--- Begin Data shown ---

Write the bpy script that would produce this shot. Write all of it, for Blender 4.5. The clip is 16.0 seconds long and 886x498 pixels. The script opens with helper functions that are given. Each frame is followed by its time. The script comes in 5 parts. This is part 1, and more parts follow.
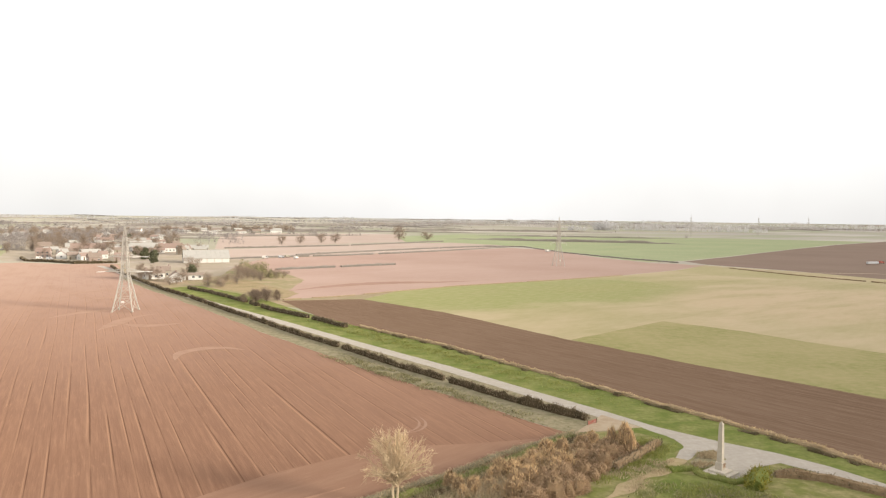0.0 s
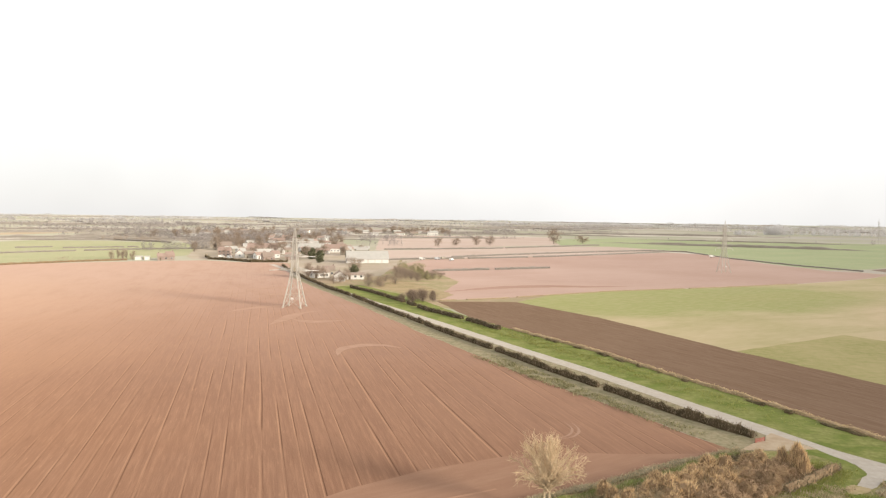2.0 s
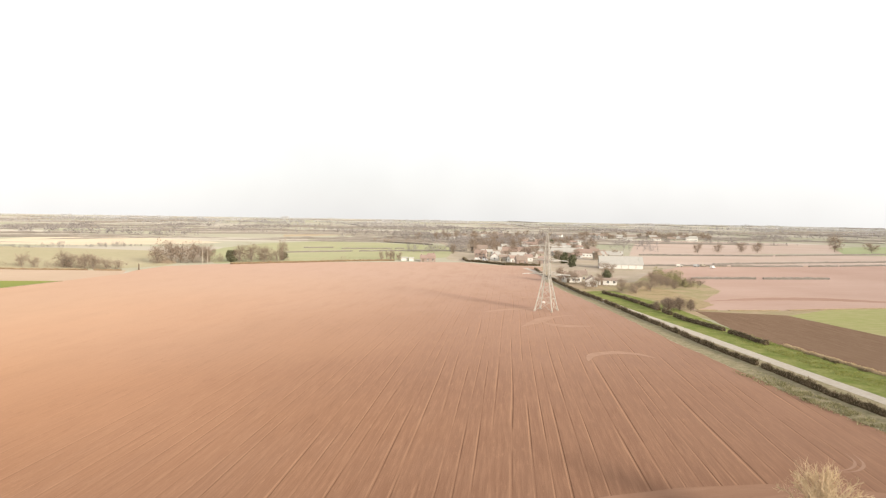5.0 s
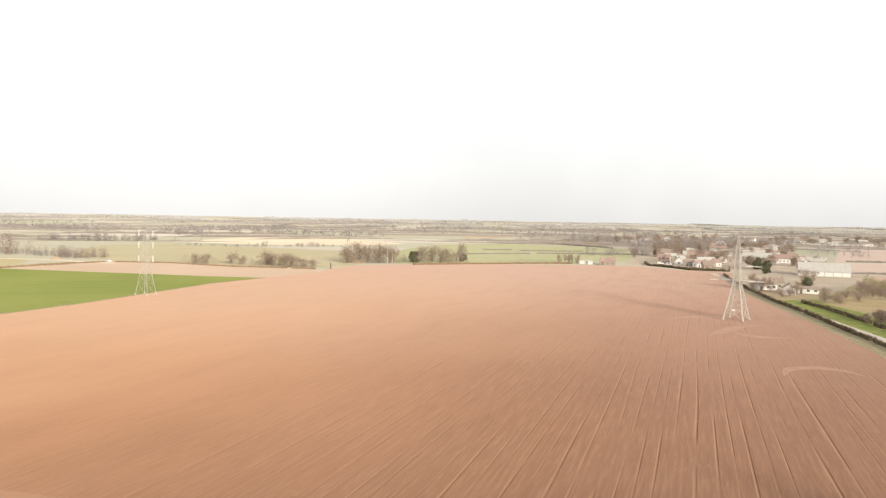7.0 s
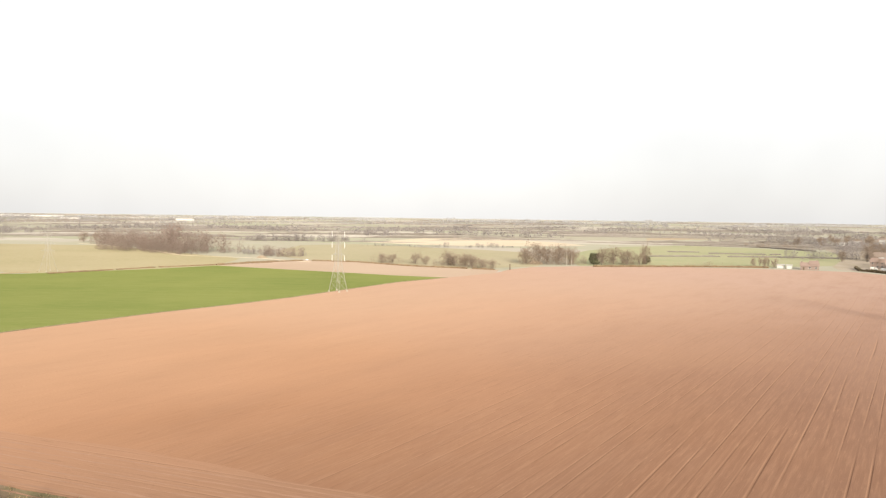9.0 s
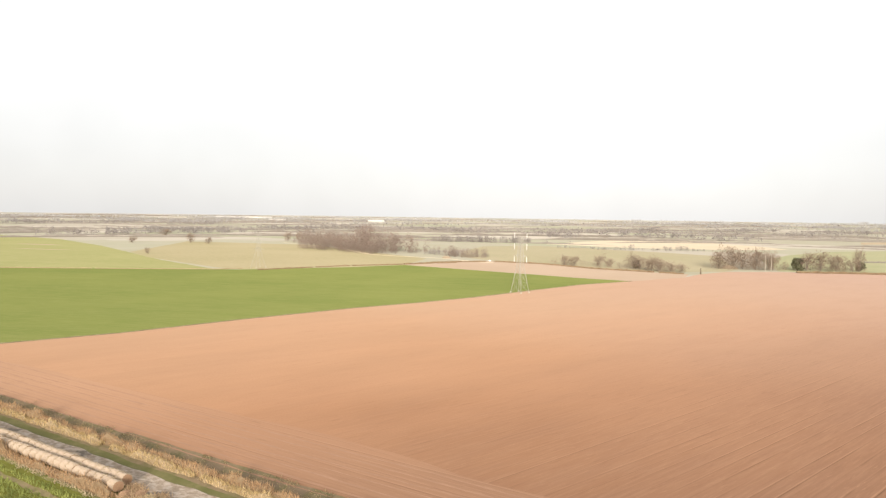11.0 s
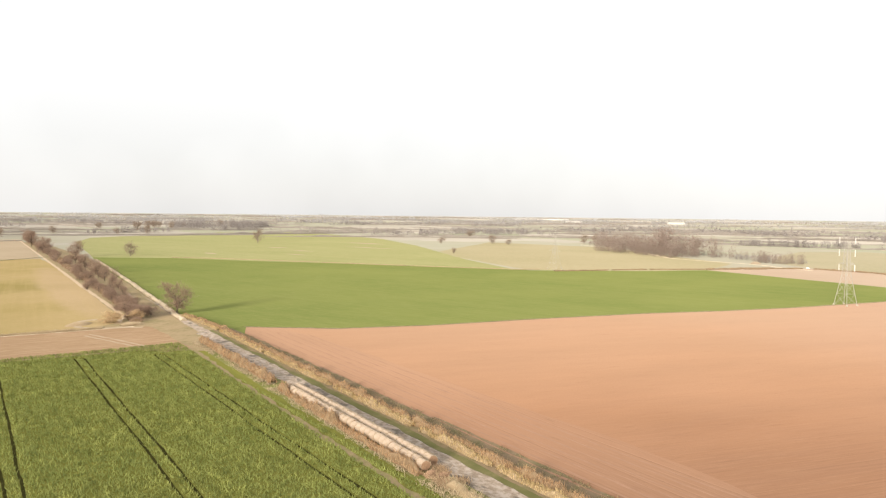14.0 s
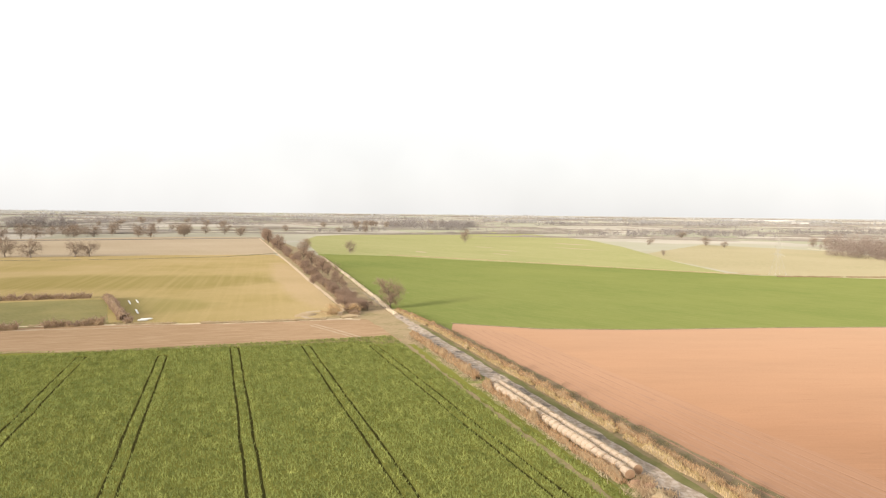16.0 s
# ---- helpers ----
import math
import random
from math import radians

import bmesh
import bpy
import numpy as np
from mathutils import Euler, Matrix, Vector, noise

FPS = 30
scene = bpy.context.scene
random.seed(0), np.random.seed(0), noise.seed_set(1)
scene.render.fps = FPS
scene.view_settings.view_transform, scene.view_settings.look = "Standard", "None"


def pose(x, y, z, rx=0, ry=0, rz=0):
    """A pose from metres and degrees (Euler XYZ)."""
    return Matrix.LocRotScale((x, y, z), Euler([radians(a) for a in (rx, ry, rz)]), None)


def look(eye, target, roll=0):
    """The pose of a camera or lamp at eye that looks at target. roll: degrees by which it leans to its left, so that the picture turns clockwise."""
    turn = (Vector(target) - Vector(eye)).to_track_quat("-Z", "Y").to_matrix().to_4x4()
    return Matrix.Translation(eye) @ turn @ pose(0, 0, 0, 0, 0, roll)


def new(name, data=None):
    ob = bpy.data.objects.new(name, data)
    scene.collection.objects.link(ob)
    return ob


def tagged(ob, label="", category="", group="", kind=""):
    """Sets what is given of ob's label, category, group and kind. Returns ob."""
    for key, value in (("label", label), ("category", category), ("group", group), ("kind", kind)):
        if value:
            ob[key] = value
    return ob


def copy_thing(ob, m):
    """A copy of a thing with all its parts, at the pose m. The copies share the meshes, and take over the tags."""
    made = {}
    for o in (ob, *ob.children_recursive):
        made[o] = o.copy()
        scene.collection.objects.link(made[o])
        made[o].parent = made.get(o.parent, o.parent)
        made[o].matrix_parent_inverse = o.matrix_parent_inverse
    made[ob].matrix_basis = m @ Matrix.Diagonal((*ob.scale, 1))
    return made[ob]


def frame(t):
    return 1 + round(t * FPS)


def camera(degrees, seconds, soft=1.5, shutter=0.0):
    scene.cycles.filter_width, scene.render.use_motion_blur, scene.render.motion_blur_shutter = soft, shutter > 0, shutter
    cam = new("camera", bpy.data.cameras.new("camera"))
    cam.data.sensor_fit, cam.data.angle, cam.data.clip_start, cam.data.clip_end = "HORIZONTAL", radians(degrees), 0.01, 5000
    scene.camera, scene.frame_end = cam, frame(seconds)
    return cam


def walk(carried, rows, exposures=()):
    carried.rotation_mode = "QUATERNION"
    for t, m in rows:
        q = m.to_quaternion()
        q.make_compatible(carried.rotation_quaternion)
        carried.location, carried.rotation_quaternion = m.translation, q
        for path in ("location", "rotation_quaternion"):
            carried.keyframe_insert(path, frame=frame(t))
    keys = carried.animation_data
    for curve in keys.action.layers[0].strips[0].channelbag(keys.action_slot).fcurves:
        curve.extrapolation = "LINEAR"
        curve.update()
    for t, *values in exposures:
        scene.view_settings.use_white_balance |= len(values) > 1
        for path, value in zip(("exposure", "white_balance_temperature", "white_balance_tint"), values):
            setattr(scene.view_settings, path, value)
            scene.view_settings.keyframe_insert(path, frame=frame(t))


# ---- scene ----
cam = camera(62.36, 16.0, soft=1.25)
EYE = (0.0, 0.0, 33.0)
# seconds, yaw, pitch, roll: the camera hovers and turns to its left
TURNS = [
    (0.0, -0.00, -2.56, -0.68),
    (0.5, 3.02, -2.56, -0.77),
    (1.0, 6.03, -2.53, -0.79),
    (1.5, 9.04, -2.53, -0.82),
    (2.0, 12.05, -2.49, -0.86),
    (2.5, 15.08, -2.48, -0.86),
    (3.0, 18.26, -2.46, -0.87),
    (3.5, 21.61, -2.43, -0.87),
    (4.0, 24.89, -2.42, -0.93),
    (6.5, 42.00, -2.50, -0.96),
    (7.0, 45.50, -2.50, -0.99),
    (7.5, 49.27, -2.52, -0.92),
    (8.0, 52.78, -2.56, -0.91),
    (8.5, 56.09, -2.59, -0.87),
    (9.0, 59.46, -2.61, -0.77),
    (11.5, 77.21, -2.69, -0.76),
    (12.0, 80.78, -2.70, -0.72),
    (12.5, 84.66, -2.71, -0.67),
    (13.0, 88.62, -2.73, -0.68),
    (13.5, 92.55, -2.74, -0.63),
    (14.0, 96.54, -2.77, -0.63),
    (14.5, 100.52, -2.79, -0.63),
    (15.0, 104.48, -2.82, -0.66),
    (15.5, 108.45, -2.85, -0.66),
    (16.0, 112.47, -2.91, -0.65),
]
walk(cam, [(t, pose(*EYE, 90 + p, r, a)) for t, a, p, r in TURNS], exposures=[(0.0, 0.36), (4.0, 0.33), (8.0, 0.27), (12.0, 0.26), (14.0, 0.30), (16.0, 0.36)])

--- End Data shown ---
--- Begin Data shown ---

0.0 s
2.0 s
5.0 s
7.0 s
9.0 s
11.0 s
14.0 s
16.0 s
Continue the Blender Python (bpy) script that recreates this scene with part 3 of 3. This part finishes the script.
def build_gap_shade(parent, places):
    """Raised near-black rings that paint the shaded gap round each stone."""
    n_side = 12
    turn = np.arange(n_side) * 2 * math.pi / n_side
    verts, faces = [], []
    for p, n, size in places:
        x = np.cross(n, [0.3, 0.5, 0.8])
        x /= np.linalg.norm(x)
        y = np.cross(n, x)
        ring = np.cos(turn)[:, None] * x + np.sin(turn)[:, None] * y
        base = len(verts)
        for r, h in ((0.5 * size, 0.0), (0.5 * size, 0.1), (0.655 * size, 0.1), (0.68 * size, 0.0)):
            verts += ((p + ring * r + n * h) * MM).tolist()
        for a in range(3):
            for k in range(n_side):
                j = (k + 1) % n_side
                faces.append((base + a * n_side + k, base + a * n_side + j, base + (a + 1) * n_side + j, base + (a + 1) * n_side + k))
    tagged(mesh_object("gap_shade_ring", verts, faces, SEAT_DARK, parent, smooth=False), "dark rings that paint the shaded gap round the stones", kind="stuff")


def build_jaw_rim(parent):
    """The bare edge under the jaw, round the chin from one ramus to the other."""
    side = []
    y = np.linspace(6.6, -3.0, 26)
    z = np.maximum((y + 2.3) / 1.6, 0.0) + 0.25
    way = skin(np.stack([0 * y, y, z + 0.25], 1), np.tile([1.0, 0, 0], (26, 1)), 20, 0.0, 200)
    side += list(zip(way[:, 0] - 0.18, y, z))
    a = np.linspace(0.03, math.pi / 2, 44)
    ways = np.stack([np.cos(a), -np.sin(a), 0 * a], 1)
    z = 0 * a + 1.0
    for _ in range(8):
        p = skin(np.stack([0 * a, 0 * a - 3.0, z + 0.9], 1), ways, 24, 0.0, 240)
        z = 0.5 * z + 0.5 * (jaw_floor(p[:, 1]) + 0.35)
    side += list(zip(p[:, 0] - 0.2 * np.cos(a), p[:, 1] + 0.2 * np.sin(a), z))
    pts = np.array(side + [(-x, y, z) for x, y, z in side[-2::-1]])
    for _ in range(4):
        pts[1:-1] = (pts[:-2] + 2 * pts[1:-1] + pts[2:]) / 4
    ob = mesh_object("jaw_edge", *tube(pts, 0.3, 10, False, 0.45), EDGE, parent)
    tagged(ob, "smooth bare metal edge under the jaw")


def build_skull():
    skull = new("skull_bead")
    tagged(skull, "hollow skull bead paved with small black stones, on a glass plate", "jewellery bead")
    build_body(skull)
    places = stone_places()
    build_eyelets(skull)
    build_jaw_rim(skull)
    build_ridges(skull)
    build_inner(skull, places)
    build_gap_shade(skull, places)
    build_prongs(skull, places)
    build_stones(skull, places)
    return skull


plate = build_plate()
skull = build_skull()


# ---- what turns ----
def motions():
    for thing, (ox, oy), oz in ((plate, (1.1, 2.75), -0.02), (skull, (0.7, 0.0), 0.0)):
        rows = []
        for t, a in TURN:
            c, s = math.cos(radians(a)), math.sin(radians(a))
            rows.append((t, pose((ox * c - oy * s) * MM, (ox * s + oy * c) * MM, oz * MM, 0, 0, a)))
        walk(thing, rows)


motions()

--- End Data shown ---

What to produce | Pull out every line containing "tagged".

Written answer |
def tagged(ob, label="", category="", group="", kind=""):
    tagged(mesh_object("gap_shade_ring", verts, faces, SEAT_DARK, parent, smooth=False), "dark rings that paint the shaded gap round the stones", kind="stuff")
    tagged(ob, "smooth bare metal edge under the jaw")
    tagged(skull, "hollow skull bead paved with small black stones, on a glass plate", "jewellery bead")